1年に100本以上の映画を鑑賞する筆者の映画評。今回は2015年4月2日に106歳で永眠したマノエル・ド・オリヴェイラ監督が101歳のときに撮影した『アンジェリカの微笑み』。夭逝した美女アンジェリカの遺影の撮影を依頼されたユダヤ人の青年イザクの前に現れる、摩訶不思議な現象を描いた、非常に幻想的な作品。
死者との心の交わりをしてしまった青年の悲劇?
主人公のイザクは、たまたま撮影に応じた若くして亡くなった美女アンジェリカに魅入られ、次第に生気を失っていく。死者と魂を交わりを持てば行く末は誰もが想像する通り。

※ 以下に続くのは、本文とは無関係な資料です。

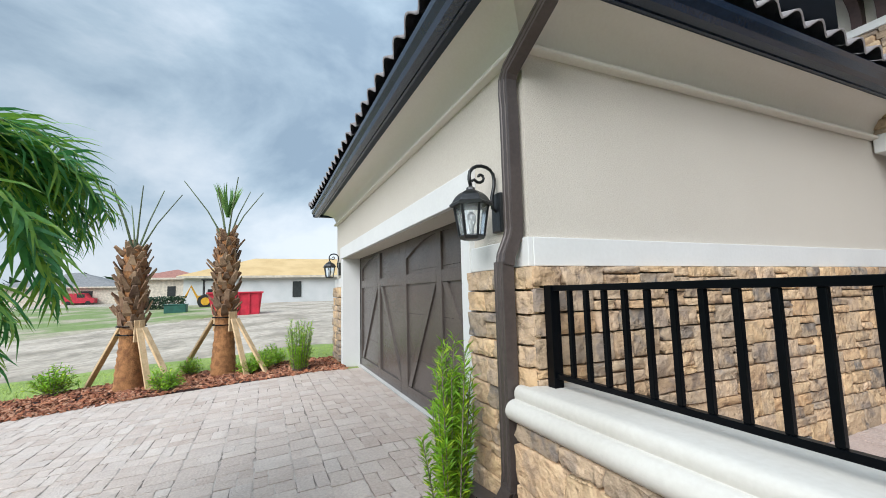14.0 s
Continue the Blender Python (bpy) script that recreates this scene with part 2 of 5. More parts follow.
EARTH = material("sandy_building_ground", (0.43, 0.37, 0.30), 0.95, second=(0.25, 0.215, 0.165), fine=3.5, coarse=0.42, edge=(0.36, 0.58), bump=0.8, bump_scale=2.5, grain_amount=0.6, relief=0.15)
FRAME = material("grey_window_frame", (0.075, 0.095, 0.105), 0.35, 0.3, second=(0.065, 0.083, 0.092), coarse=4, bump=0.04)
TEAL = material("teal_painted_door", (0.010, 0.118, 0.142), 0.34, second=(0.009, 0.105, 0.128), bump=0.03)
GARAGE = material("taupe_brown_door", (0.090, 0.074, 0.066), 0.27, second=(0.077, 0.064, 0.057), fine=50, coarse=2, bump=0.12, bump_scale=60)
YELLOW_WALL = material("tan_yellow_stucco", (0.78, 0.575, 0.37), 0.9, second=(0.76, 0.555, 0.35), coarse=0.6, bump=0.2, bump_scale=120)
PANE = glass("reflective_window_glass", (0.05, 0.125, 0.145), 0.015, 0.35)
SCREENED = glass("screened_window_glass", (0.010, 0.018, 0.020), 0.04, 0.1)
SCREENED.node_tree.nodes["Principled BSDF"].inputs["IOR"].default_value = 1.35
# near-black colour stands in for the shade inside rooms behind glass
DARK = material("painted_dim_interior", (0.03, 0.035, 0.035), 0.9, bump=0)

# ---- mesh tools ----


def box(bm, x0, x1, y0, y1, z0, z1):
    vs = [bm.verts.new((x, y, z)) for z in (z0, z1) for x, y in ((x0, y0), (x1, y0), (x1, y1), (x0, y1))]
    for f in ((3, 2, 1, 0), (4, 5, 6, 7), (0, 1, 5, 4), (1, 2, 6, 5), (2, 3, 7, 6), (3, 0, 4, 7)):
        bm.faces.new([vs[i] for i in f])
    return vs


def prism(bm, outline, axis, a, b):
    """An outline of (u, v) drawn along an axis: 'x' takes (y, z), 'y' takes (x, z), 'z' takes (x, y)."""
    put = {"x": lambda u, v, w: (w, u, v), "y": lambda u, v, w: (u, w, v), "z": lambda u, v, w: (u, v, w)}[axis]
    p = [bm.verts.new(put(u, v, a)) for u, v in outline]
    q = [bm.verts.new(put(u, v, b)) for u, v in outline]
    n = len(outline)
    bm.faces.new(p)
    bm.faces.new(q[::-1])
    for i in range(n):
        bm.faces.new((p[i], q[i], q[(i + 1) % n], p[(i + 1) % n]))
    bmesh.ops.recalc_face_normals(bm, faces=bm.faces)


def rod(bm, points, radii, sides=8, cap=True):
    """A round bar through points."""
    pts = [Vector(p) for p in points]
    if not isinstance(radii, (list, tuple)):
        radii = [radii] * len(pts)
    rings = []
    for i, p in enumerate(pts):
        d = (pts[min(i + 1, len(pts) - 1)] - pts[max(i - 1, 0)]).normalized()
        u = d.cross(Vector((0.13, 0.21, 1) if abs(d.z) < 0.9 else (1, 0.1, 0))).normalized()
        v = d.cross(u)
        rings.append([bm.verts.new(p + radii[i] * (math.cos(a) * u + math.sin(a) * v)) for a in (2 * math.pi * k / sides for k in range(sides))])
    for r, s in zip(rings, rings[1:]):
        for k in range(sides):
            bm.faces.new((r[k], r[(k + 1) % sides], s[(k + 1) % sides], s[k]))
    if cap:
        bm.faces.new(rings[0][::-1])
        bm.faces.new(rings[-1])


def lathe(bm, profile, sides, cx=0.0, cy=0.0, turn=0.0):
    """Rings of (radius, z) round an upright axis."""
    rings = [[bm.verts.new((cx + r * math.cos(turn + 2 * math.pi * k / sides), cy + r * math.sin(turn + 2 * math.pi * k / sides), z)) for k in range(sides)] for r, z in profile]
    for r, s in zip(rings, rings[1:]):
        for k in range(sides):
            bm.faces.new((r[k], r[(k + 1) % sides], s[(k + 1) % sides], s[k]))
    bm.faces.new(rings[0][::-1])
    bm.faces.new(rings[-1])


def frustum(bm, x0, x1, y0, y1, z, out0, z1, out1):
    vs = [bm.verts.new((x, y, h)) for h, o in ((z, out0), (z1, out1)) for x, y in ((x0 - o, y0 - o), (x1 + o, y0 - o), (x1 + o, y1 + o), (x0 - o, y1 + o))]
    for f in ((3, 2, 1, 0), (4, 5, 6, 7), (0, 1, 5, 4), (1, 2, 6, 5), (2, 3, 7, 6), (3, 0, 4, 7)):
        bm.faces.new([vs[i] for i in f])


def soften(bm, width, segments=2):
    bmesh.ops.bevel(bm, geom=bm.edges[:], offset=width, segments=segments, profile=0.5, affect="EDGES", clamp_overlap=True)


def thing(name, at, label, category, group="", kind=""):
    ob = new(name)
    ob.empty_display_size = 0.1
    ob.location = at
    return tagged(ob, label, category, group, kind)


def root_of(ob):
    while ob.parent:
        ob = ob.parent
    return ob


def part(name, bm, mat, parent=None, label="", smooth=False):
    """Links a bmesh, whose points are in the world's metres, as one mesh under a thing or a part."""
    if parent:
        bmesh.ops.translate(bm, vec=-root_of(parent).location, verts=bm.verts[:])
    me = bpy.data.meshes.new(name)
    bm.to_mesh(me)
    bm.free()
    me.materials.append(mat)
    if smooth:
        me.shade_smooth()
    ob = new(name, me)
    ob.parent = parent
    if label:
        ob["label"] = label
    return ob


def block(name, mat, parent, dims, bevel=0.0, label=""):
    bm = bmesh.new()
    for d in (dims if isinstance(dims[0], (tuple, list)) else [dims]):
        box(bm, *d)
    if bevel:
        soften(bm, bevel)
    return part(name, bm, mat, parent, label)


def loft(bm, x0, x1, y0, y1, rings, corner=0.05):
    """A block with a moulded edge: rectangles with rounded corners, each grown by 'out' at height z, joined from the first to the last."""
    loops = []
    for o, z in rings:
        r = max(0.006, corner * 0.5 + o * 0.5)
        loop = []
        for cx, cy, a0 in ((x1 + o - r, y0 - o + r, -90), (x1 + o - r, y1 + o - r, 0), (x0 - o + r, y1 + o - r, 90), (x0 - o + r, y0 - o + r, 180)):
            loop += [bm.verts.new((cx + r * math.cos(radians(a0 + k * 22.5)), cy + r * math.sin(radians(a0 + k * 22.5)), z)) for k in range(5)]
        loops.append(loop)
    n = len(loops[0])
    for r, s in zip(loops, loops[1:]):
        for k in range(n):
            bm.faces.new((r[k], r[(k + 1) % n], s[(k + 1) % n], s[k]))
    bm.faces.new(loops[0][::-1])
    bm.faces.new(loops[-1])


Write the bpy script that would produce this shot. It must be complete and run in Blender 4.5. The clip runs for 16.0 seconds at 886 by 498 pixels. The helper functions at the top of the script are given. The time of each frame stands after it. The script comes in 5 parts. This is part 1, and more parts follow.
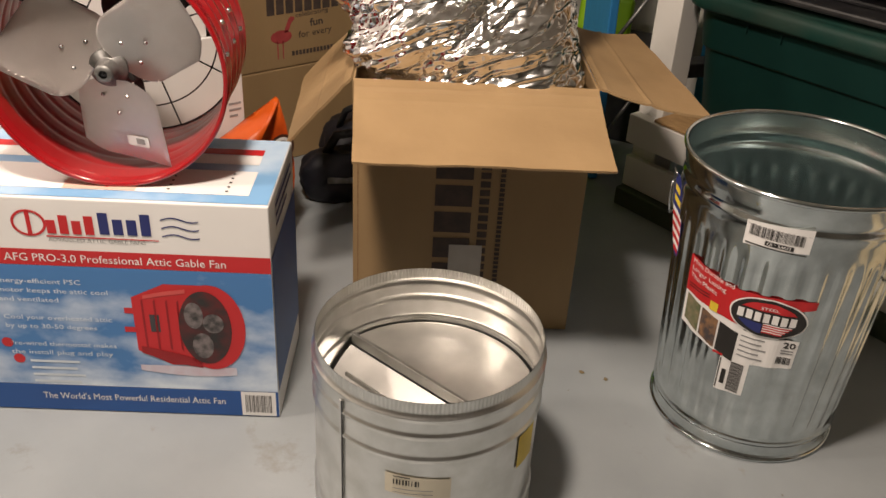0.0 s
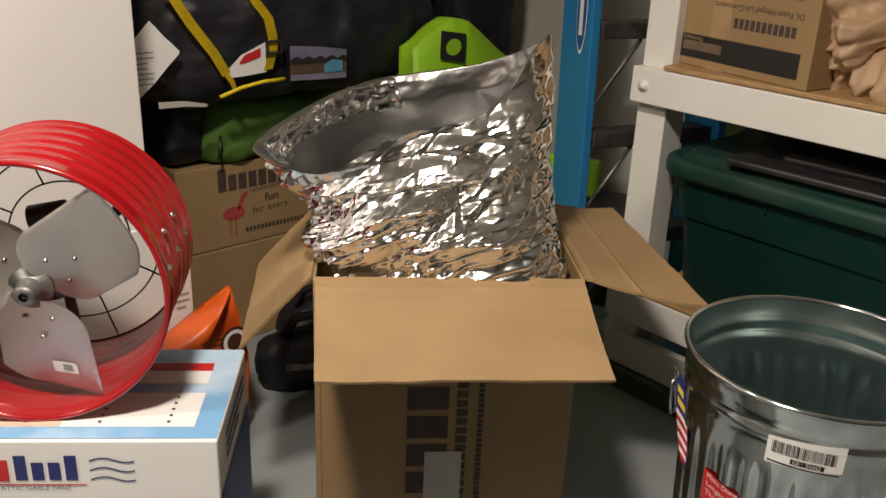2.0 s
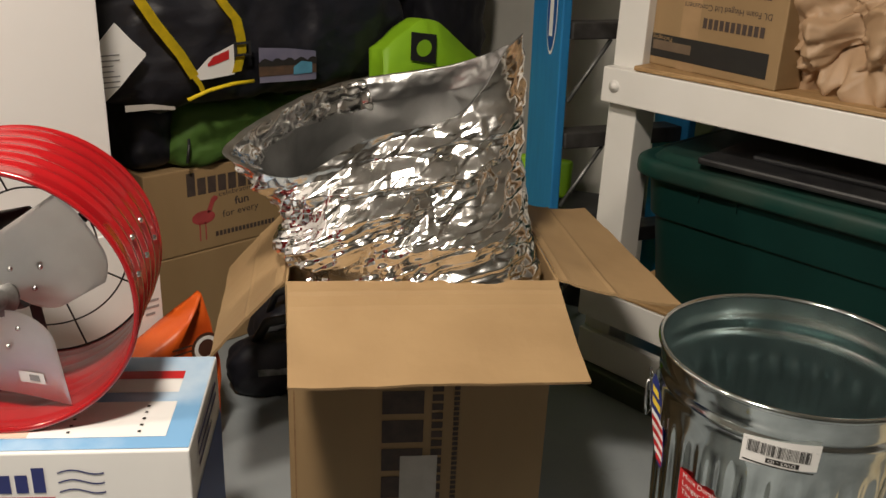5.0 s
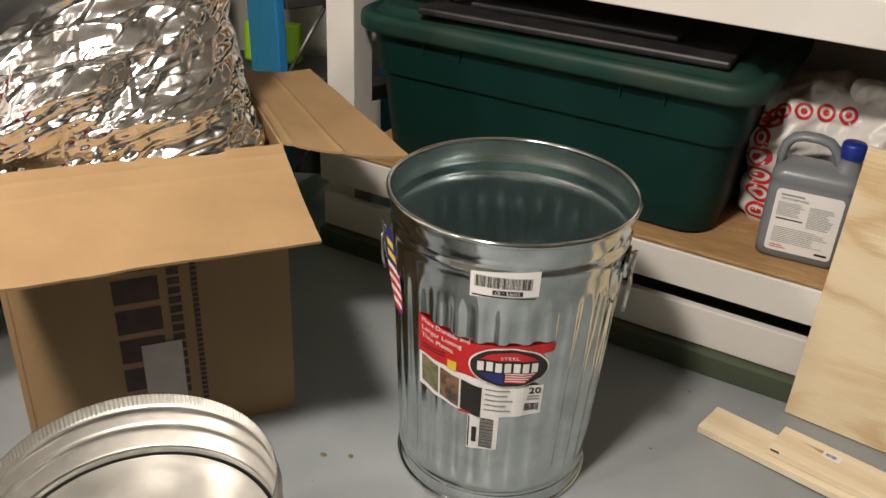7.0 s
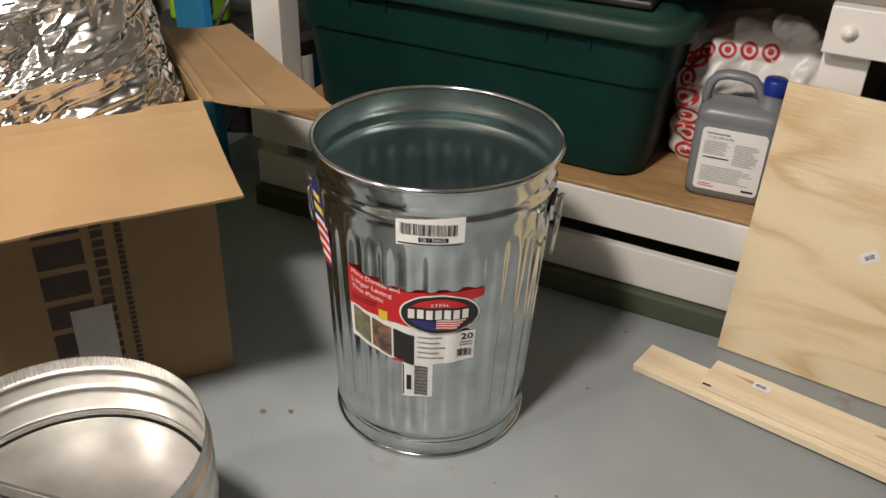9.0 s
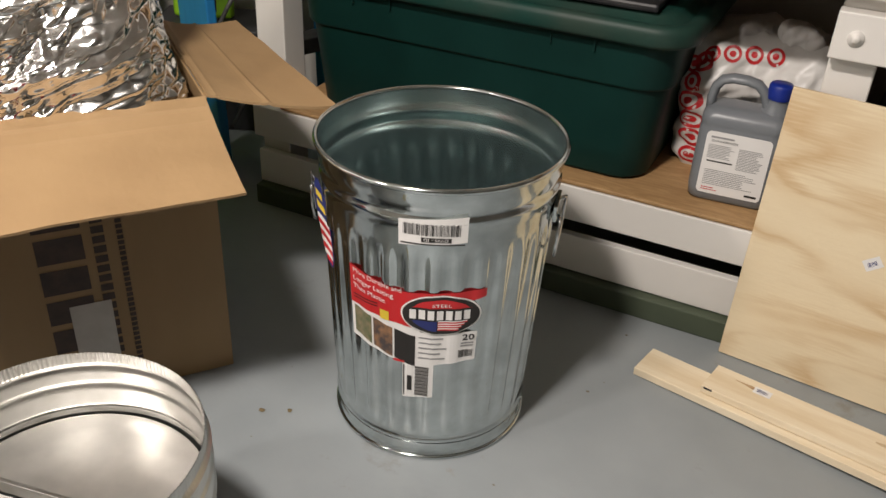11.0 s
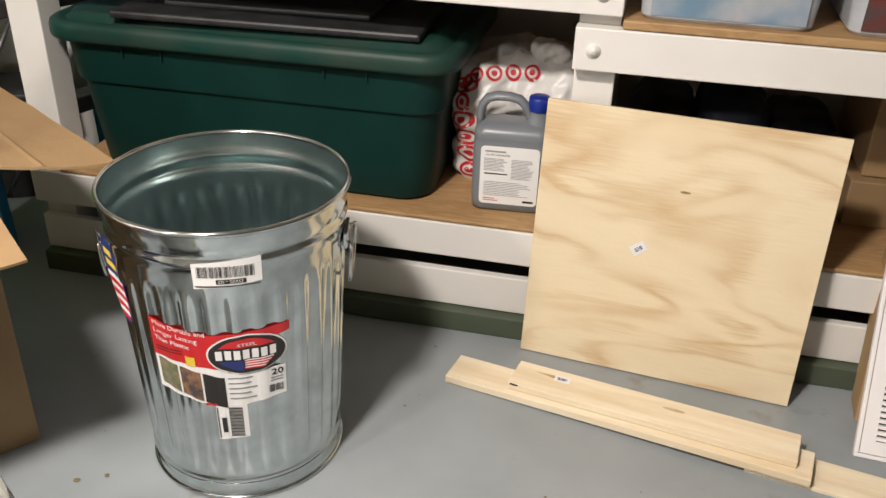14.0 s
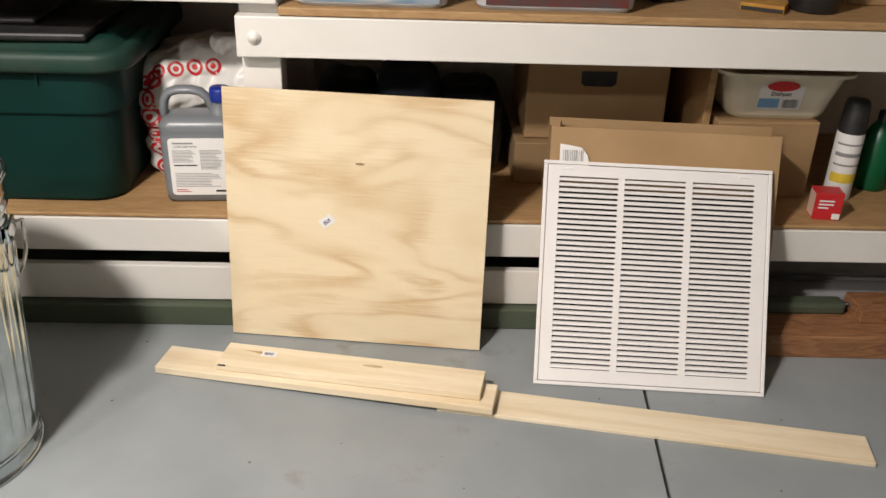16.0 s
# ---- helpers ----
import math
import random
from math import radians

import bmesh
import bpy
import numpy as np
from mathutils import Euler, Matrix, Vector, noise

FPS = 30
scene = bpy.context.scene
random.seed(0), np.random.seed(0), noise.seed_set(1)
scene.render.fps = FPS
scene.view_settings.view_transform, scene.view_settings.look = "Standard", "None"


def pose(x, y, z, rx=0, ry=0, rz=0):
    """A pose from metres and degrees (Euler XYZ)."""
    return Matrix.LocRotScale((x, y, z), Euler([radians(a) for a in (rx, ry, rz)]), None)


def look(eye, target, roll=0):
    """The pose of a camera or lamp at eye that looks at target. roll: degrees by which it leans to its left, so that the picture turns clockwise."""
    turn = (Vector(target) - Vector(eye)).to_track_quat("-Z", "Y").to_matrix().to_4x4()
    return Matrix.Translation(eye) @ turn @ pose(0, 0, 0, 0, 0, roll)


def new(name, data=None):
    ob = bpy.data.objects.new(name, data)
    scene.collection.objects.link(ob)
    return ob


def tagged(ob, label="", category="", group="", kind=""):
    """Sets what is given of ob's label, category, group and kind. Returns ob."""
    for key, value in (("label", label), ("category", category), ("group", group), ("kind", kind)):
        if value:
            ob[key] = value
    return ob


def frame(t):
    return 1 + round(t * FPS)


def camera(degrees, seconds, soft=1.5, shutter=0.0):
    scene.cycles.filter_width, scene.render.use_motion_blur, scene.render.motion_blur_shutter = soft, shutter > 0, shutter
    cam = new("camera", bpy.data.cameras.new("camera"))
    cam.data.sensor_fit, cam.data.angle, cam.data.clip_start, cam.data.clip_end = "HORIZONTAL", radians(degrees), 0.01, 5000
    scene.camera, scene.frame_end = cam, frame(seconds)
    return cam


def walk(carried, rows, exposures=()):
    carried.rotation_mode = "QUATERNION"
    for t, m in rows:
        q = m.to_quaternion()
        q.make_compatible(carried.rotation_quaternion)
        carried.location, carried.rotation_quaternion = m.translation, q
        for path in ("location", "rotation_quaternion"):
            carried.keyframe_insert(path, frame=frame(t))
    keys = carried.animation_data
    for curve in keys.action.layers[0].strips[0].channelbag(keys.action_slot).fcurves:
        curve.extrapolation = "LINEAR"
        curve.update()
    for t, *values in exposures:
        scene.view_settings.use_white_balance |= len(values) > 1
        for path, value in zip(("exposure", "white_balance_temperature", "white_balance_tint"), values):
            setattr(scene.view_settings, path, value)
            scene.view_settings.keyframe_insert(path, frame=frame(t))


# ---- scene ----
cam = camera(53.2, 16.0)
PATH = [
    (0, (0.235, -1.933, 1.226), (-1.086, -0.822, 0.216), 3.3),
    (0.5, (0.125, -1.93, 1.225), (-1.112, -0.728, 0.211), 4.2),
    (1, (0.027, -1.91, 1.224), (-1.225, -0.629, 0.336), 3.8),
    (1.5, (0.02, -1.852, 1.26), (-1.307, -0.594, 0.451), 2.2),
    (2, (0.036, -1.809, 1.266), (-1.331, -0.552, 0.523), 2.4),
    (2.5, (0.036, -1.801, 1.267), (-1.322, -0.53, 0.533), 2.2),
    (3, (0.034, -1.808, 1.267), (-1.298, -0.511, 0.532), 2.3),
    (5.5, (0.024, -1.802, 1.264), (-1.293, -0.493, 0.522), 2.6),
    (6, (0.034, -1.789, 1.259), (-1.212, -0.432, 0.482), 2.7),
    (6.5, (0.06, -1.755, 1.241), (-0.998, -0.292, 0.38), 2.7),
    (6.6, (0.06, -1.763, 1.237), (-0.939, -0.27, 0.358), 2.8),
    (7, (0.072, -1.737, 1.229), (-0.77, -0.204, 0.26), 2.9),
    (7.5, (0.089, -1.717, 1.215), (-0.664, -0.174, 0.189), 3.3),
    (8, (0.091, -1.714, 1.214), (-0.643, -0.17, 0.176), 3.3),
    (8.5, (0.11, -1.716, 1.217), (-0.624, -0.178, 0.17), 2.5),
    (9, (0.12, -1.72, 1.215), (-0.611, -0.18, 0.17), 2.1),
    (11.5, (0.106, -1.717, 1.21), (-0.619, -0.172, 0.167), 3.2),
    (12, (0.101, -1.715, 1.211), (-0.617, -0.165, 0.17), 3.2),
    (12.5, (0.102, -1.718, 1.213), (-0.621, -0.161, 0.186), 2.9),
    (13, (0.11, -1.728, 1.216), (-0.601, -0.152, 0.209), 2.7),
    (13.5, (0.12, -1.752, 1.228), (-0.472, -0.108, 0.255), 2.5),
    (14, (0.178, -1.761, 1.239), (-0.189, -0.049, 0.271), 1.8),
    (14.5, (0.284, -1.772, 1.246), (0.125, -0.025, 0.285), 1.9),
    (15, (0.426, -1.8, 1.219), (0.362, -0.034, 0.282), 2.7),
    (15.5, (0.472, -1.84, 1.213), (0.452, -0.063, 0.296), 2.3),
    (16, (0.441, -1.872, 1.214), (0.51, -0.098, 0.294), 2.0),
]
EXPOSURES = [(0, -0.33, 7100, 17), (1.0, -0.46, 7050, 15), (1.5, -0.46, 6800, 12), (6.0, -0.48, 6700, 10), (7.0, -0.10, 6600, 12), (8, -0.12, 6500, 13), (13, -0.03, 6300, 13), (13.5, 0.17, 6300, 13), (14.5, 0.35, 6250, 12), (16, 0.40, 6250, 12)]
walk(cam, [(t, look(eye, target, roll)) for t, eye, target, roll in PATH], EXPOSURES)

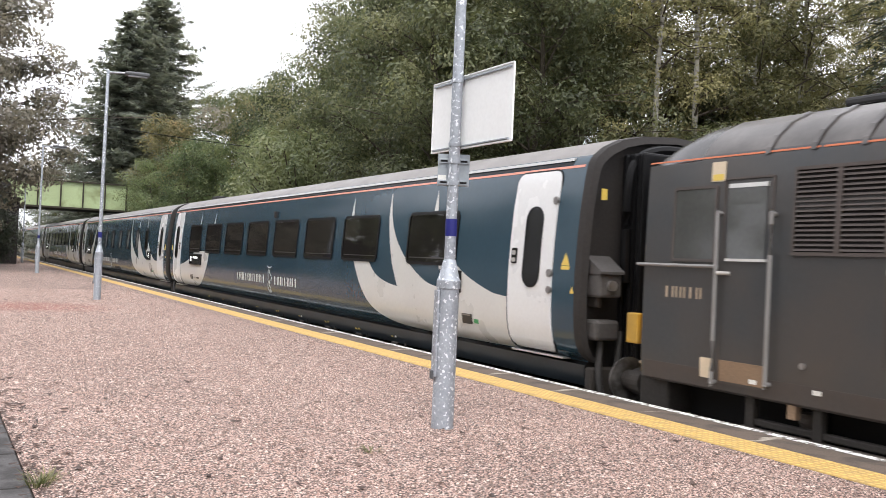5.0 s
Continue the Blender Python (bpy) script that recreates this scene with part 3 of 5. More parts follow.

本作は一種のホラーとも言えるし、幻想的な愛の物語であるとも言える。
ただ、イザクが死してなお美しい娘に心を奪われるということはあるにしても、作中のアンジェリカは結婚もしているし(彼女の死を悼んでまともに歩けなくなるほど、彼女を愛していたと思われる夫がいるし)、初めて出会うユダヤ人青年を惑わせる理由があるとも思えない。そのあたりの背景や理由を、オリヴェイラ監督は何も説明してはいない。
正直なところ、僕にはこの映画の本当の良さがわかっていないかもしれない。かなり難解だし、古臭く感じてしまったのだが、そもそもあまりアーティスティックな映画やインディーズ的な作品に興味を持たない俗物であり、この映画の評価を下す資格がないと自分でも思う。